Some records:
★ ★ ★ ★
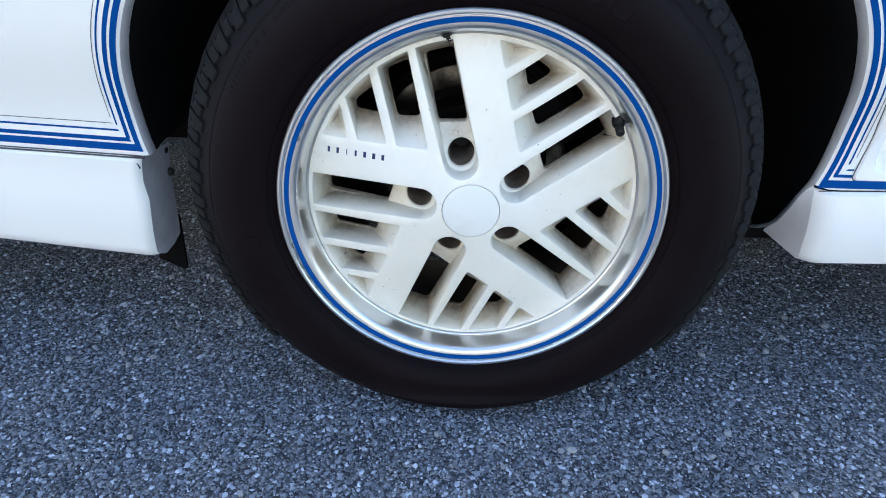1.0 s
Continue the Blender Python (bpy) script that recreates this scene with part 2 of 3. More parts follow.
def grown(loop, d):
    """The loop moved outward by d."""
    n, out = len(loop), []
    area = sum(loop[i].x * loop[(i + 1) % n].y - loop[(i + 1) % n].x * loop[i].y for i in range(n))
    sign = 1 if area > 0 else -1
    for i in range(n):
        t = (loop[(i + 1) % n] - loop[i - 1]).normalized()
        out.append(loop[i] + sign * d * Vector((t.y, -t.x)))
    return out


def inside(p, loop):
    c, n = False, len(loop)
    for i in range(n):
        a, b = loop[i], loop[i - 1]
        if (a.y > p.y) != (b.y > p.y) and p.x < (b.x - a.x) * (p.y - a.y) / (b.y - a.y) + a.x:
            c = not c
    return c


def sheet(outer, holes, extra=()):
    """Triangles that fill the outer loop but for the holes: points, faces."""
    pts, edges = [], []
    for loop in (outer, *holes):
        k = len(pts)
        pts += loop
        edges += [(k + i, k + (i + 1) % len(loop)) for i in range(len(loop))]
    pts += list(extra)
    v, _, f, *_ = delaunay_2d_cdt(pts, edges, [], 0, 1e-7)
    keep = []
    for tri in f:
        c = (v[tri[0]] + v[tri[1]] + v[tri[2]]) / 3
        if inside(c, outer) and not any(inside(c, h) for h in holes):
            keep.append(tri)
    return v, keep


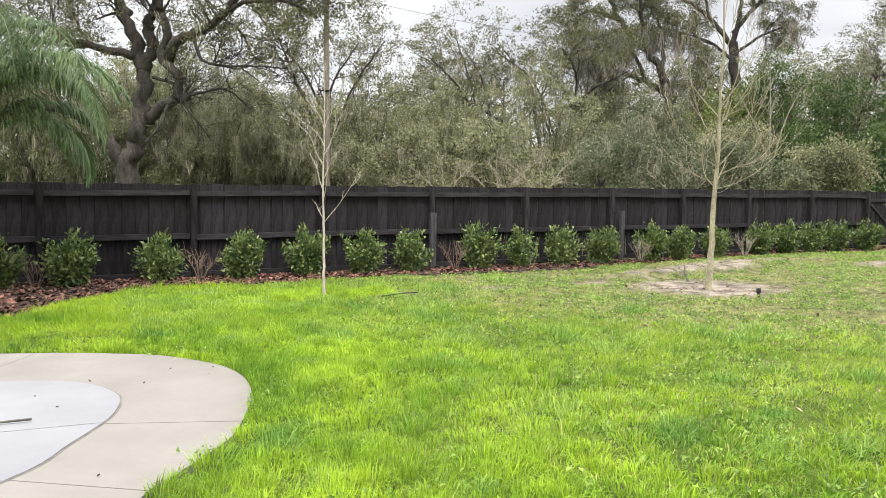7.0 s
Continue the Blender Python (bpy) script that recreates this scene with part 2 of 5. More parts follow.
★ ★ ★ ★
● Directions
Set every line down exactly as written, leaving each picture out.

● Answer for the task
1.0 s
Continue the Blender Python (bpy) script that recreates this scene with part 2 of 3. More parts follow.
def grown(loop, d):
    """The loop moved outward by d."""
    n, out = len(loop), []
    area = sum(loop[i].x * loop[(i + 1) % n].y - loop[(i + 1) % n].x * loop[i].y for i in range(n))
    sign = 1 if area > 0 else -1
    for i in range(n):
        t = (loop[(i + 1) % n] - loop[i - 1]).normalized()
        out.append(loop[i] + sign * d * Vector((t.y, -t.x)))
    return out


def inside(p, loop):
    c, n = False, len(loop)
    for i in range(n):
        a, b = loop[i], loop[i - 1]
        if (a.y > p.y) != (b.y > p.y) and p.x < (b.x - a.x) * (p.y - a.y) / (b.y - a.y) + a.x:
            c = not c
    return c


def sheet(outer, holes, extra=()):
    """Triangles that fill the outer loop but for the holes: points, faces."""
    pts, edges = [], []
    for loop in (outer, *holes):
        k = len(pts)
        pts += loop
        edges += [(k + i, k + (i + 1) % len(loop)) for i in range(len(loop))]
    pts += list(extra)
    v, _, f, *_ = delaunay_2d_cdt(pts, edges, [], 0, 1e-7)
    keep = []
    for tri in f:
        c = (v[tri[0]] + v[tri[1]] + v[tri[2]]) / 3
        if inside(c, outer) and not any(inside(c, h) for h in holes):
            keep.append(tri)
    return v, keep


7.0 s
Continue the Blender Python (bpy) script that recreates this scene with part 2 of 5. More parts follow.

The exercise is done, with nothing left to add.